First, throw everything away: After all, the early nineties are when the minimalist lifestyle reigned supreme. Then, paint the walls Benjamin Moore Decorator’s White in matte (Janovic Plaza; 212-349-0001)—it’s a punishingly stark white. Go to the Two Jakes vintage-office-furniture store and pick up two Aeron chairs (718-782-7780) or a few Philippe Starck Costes chairs, for that height-of-the-Internet-gold-rush look. Complete it by getting a vintage orange iMac on eBay and turning it into a fishtank. Voilà! Your apartment is furnished. Now begin a strictfitness regime. Get a pair of Rollerblades at Paragon (212-255-8036), wear them over Donna Karan leggings, and start lapping Central Park at 7am. When you get back, open an account with Charles Schwab. After a few NASDAQ trades, put your work look together with a razor-sharp black vintage Helmut Lang suit (try Tokyo Joe; 212-473-0724), and a black nylon Prada backpack (212-334-8888) for that sporty tech look. Then ask Kevin Lee at Kenneth Salon (212-752-1800) to layer your hair and blow it stick-straight, just like Rachel Green in the first season of Friends. Refuel with a martini and the seafood salad at Gotham Bar & Grill (212-620-4020), still incredibly popular with the power-lunch crowd. For dinner, remind yourself that Japanese cuisine used to be exotic by ordering the black cod miso at Nobu Next Door. It’s the go-go nineties, so don’t go to bed yet!

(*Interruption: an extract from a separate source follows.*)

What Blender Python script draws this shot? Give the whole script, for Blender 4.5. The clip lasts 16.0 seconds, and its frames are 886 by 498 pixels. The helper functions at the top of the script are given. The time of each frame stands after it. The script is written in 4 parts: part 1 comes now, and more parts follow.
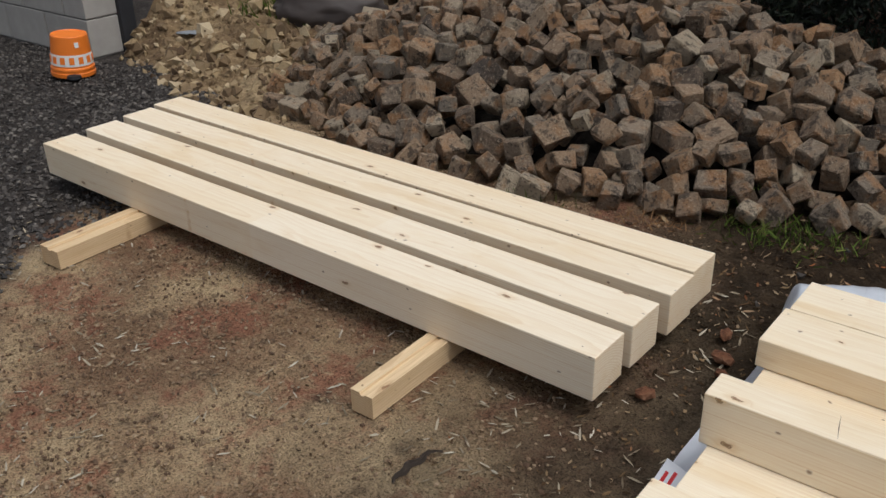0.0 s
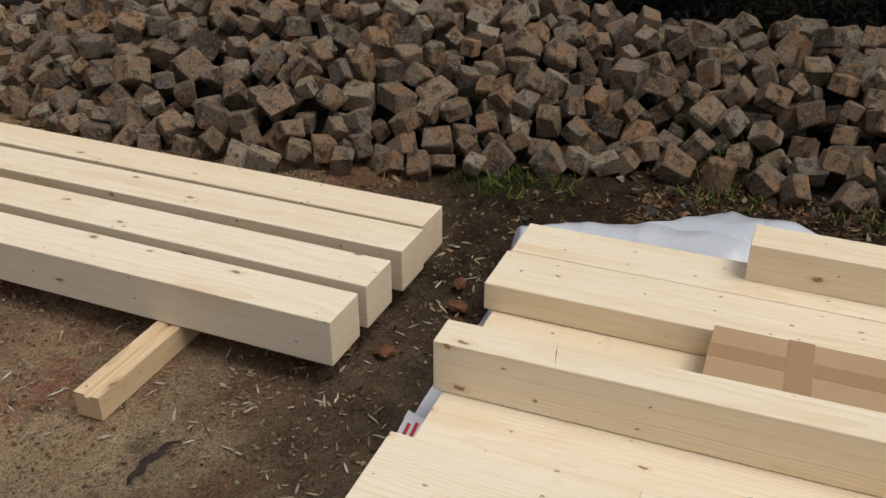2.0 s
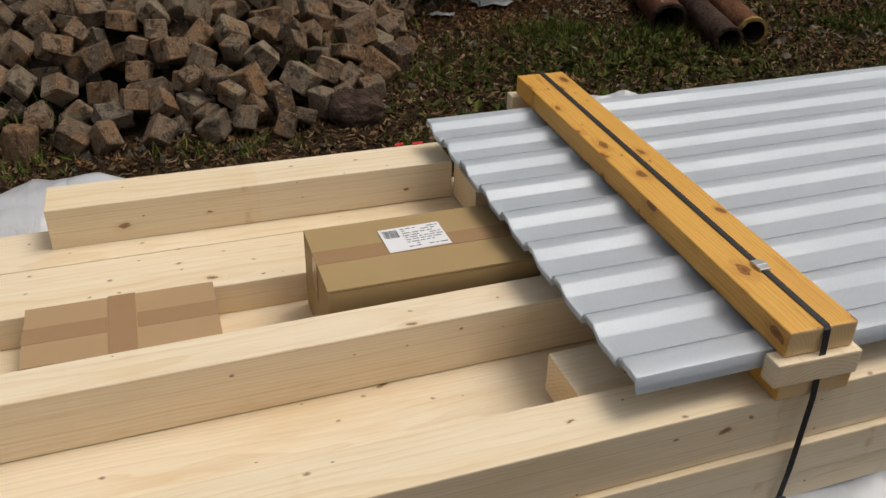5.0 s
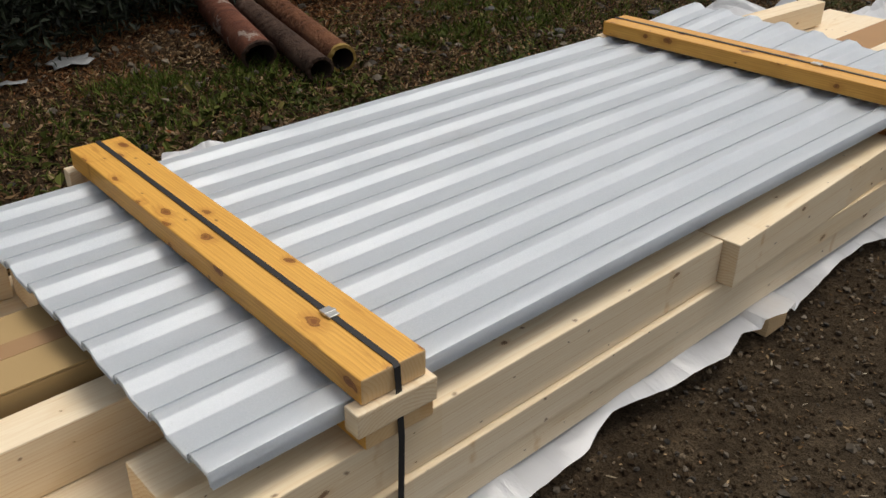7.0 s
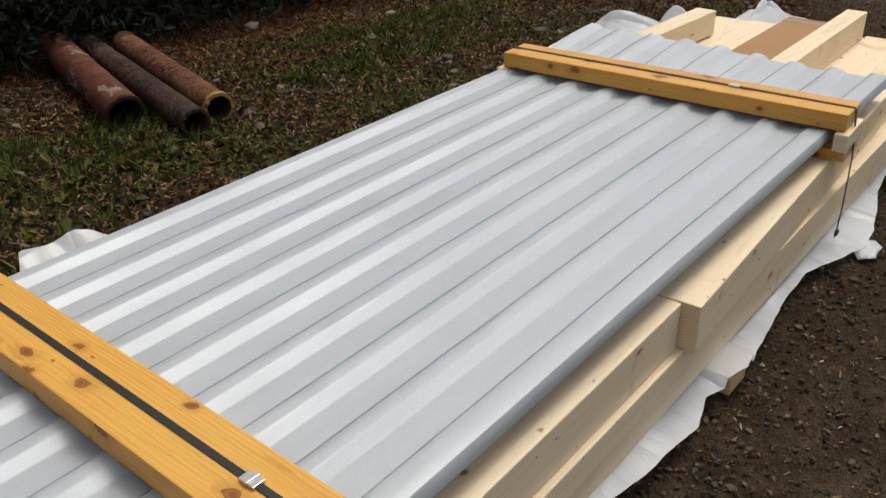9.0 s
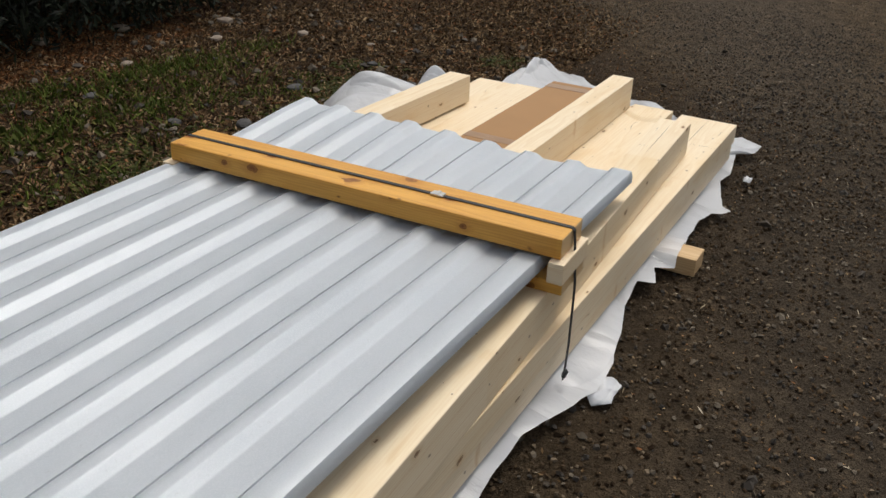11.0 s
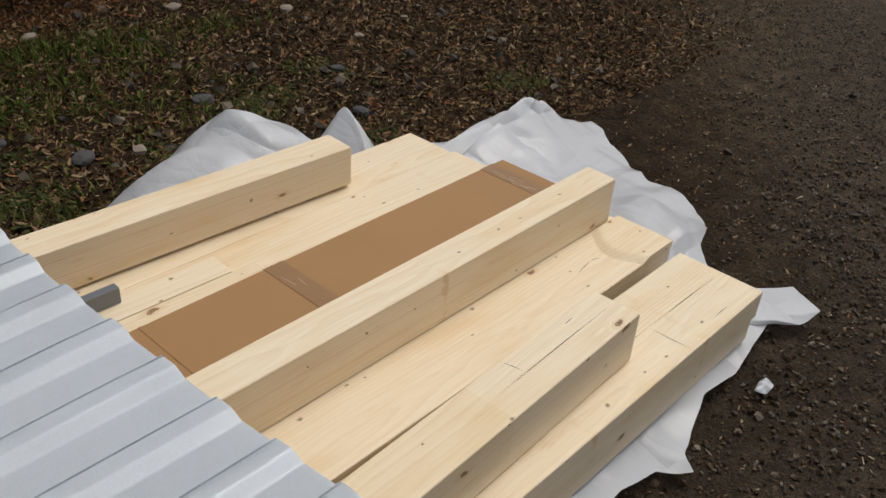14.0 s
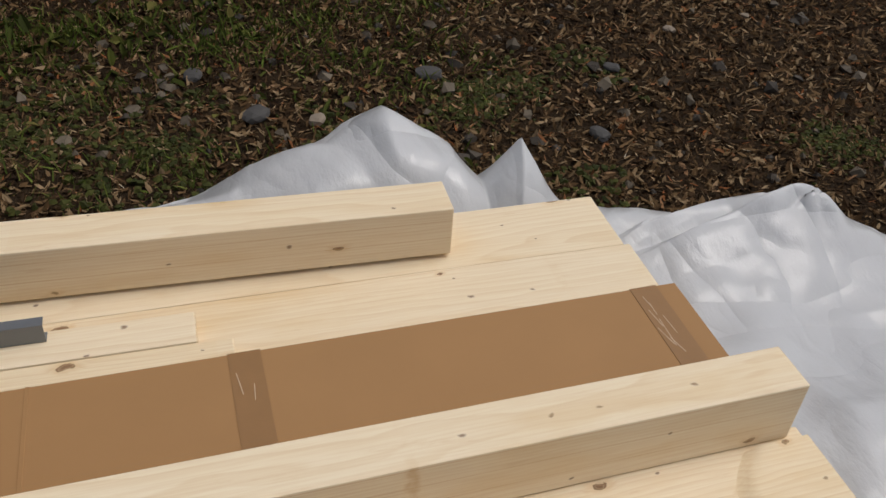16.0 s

Buy a grande espresso at the Starbucks on Astor Place before taking a cab out to Dumbo for the rave at Lunatarium (lunatarium.com), which really starts to crank around 2 a.m. When you get back, gorge on SnackWells’ Fat Free Devil’s Food Cakes while watching the newly released Seinfeld: Seasons 5 and 6. Then blast Nirvana’s Sliver: The Best of the Box, and light a candle for Kurt.
Living the Life
In 1991, Belmont Freeman turned 40 and started paring down his life. He ended a long-term relationship, sold off most of his books and art, and cleaned out his closets. His one addition—and it was major—was a Riverside Drive penthouse that he gut-renovated in 2000 as a minimalist mission statement for his architectural practice. “Life can be better with less,” says Freeman, who shaves his head to avoid dealing with hair upkeep. “Living this way makes me feel clean.”

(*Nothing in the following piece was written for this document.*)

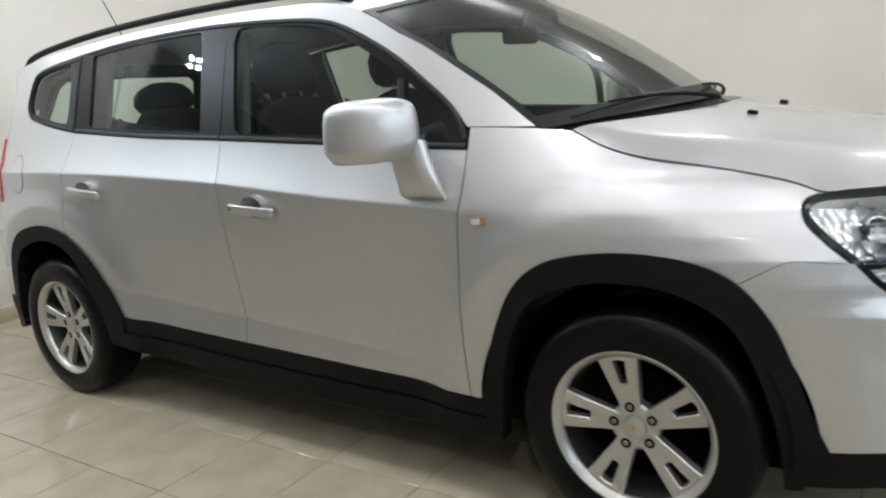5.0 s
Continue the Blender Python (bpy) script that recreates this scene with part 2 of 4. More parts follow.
def slab(outline, f, low, high):
    """A solid with straight sides between two heights: f(u, v, h) gives its points."""
    bm = bmesh.new()
    a = [bm.verts.new(f(u, v, low)) for u, v in outline]
    b = [bm.verts.new(f(u, v, high)) for u, v in outline]
    bm.faces.new(a), bm.faces.new(b)
    for i in range(len(a)):
        j = (i + 1) % len(a)
        bm.faces.new((a[i], a[j], b[j], b[i]))
    bmesh.ops.recalc_face_normals(bm, faces=bm.faces[:])
    return bm


def merge(*bms):
    """Several meshes as one."""
    out = bmesh.new()
    for b in bms:
        me = bpy.data.meshes.new("m")
        b.to_mesh(me)
        out.from_mesh(me)
        b.free()
        bpy.data.meshes.remove(me)
    return out


def part(name, shape, material, parent=None, label="", flat=False, angle=40):
    """Links a bmesh or a mesh as one object under a thing or a part."""
    if isinstance(shape, bmesh.types.BMesh):
        me = bpy.data.meshes.new(name)
        if not flat:
            for f in shape.faces:
                f.smooth = True
            for e in shape.edges:
                e.smooth = len(e.link_faces) == 2 and e.calc_face_angle(0) < radians(angle)
        shape.to_mesh(me)
        shape.free()
    else:
        me = shape
        me.name = name
    me.materials.append(material)
    ob = new(name, me)
    if parent:
        ob.parent = parent
    if label:
        tagged(ob, label)
    return ob


def thing(name, label, category, group="", kind="", at=(0, 0, 0)):
    ob = new(name)
    ob.location = at
    return tagged(ob, label, category, group, kind)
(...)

Freeman limited himself to four building materials—white plaster walls, white lacquered-wood cabinetry, stainless steel, and blue-gray terrazzo floors (no rugs). The few furnishings are strictly black, gray, or light wood. Of the one small sofa, a George Nelson daybed, he says: “I can only sit in one place at a time.”
His favorite appliances are appropriately invisible: The Miele G843 dishwasher has controls on the inside and is fronted with the same white Formica as the kitchen cabinets; likewise the Sub-Zero 700 Series. “People walk into my kitchen and have no idea where the refrigerator is,” he says. Decoration is limited to a $20 mud cloth from Mali and a Jim Dine lithograph. He has other things in storage, but, he says, “I don’t need to display every book I’ve read to prove my credentials as a literate human being.”
Needless to say, Freeman isn’t exactly stoking the economy; mostly he buys food. His few CDs—hidden in a built-in drawer—are minimalists Philip Glass, Steve Reich, and La Monte Young. His wardrobe comes almost entirely from Barneys New York, and consists of Yohji Yamamoto, Issey Miyake, and especially Jil Sander, whose iconic techno suit he cherishes. He tries not to look at postmodernist “atrocities” like Philip Johnson’s AT&T Building.
Living in a cluttered world takes discipline for someone who values, above all, open space. Freeman opens mail the day it arrives, answers correspondence immediately to avoid “psychological clutter,” and limits the duration of visits to his sister’s “filled-with-things” house. “The world would be a much better place if people came to their senses and realized they don’t need to live such acquisitive lives,” he explains.
What’s Hot Now
Visionaire, Issue 1
Unapologetically expensive (the charter subscription was $60), intermittently published, and awash in concept, the ultra-artsy Visionaire called itself “a couture version of a magazine” and treated fashion and style with serious reverence. Each edition was assigned a theme (the Bible, black, erotica) and overseen by a “curator” (Tom Ford, Karl Lagerfeld) who mustered the images. By limiting its printing to under 1,000 copies and working with top artists, photographers, and illustrators, Visionaire made itself an object of desire. Visionaire is now up to issue 47, and some back issues are available through its office here (212-274-8959), but issues one (April 1991) through four are highly prized and sometimes available on that most nineties of marketplaces, eBay.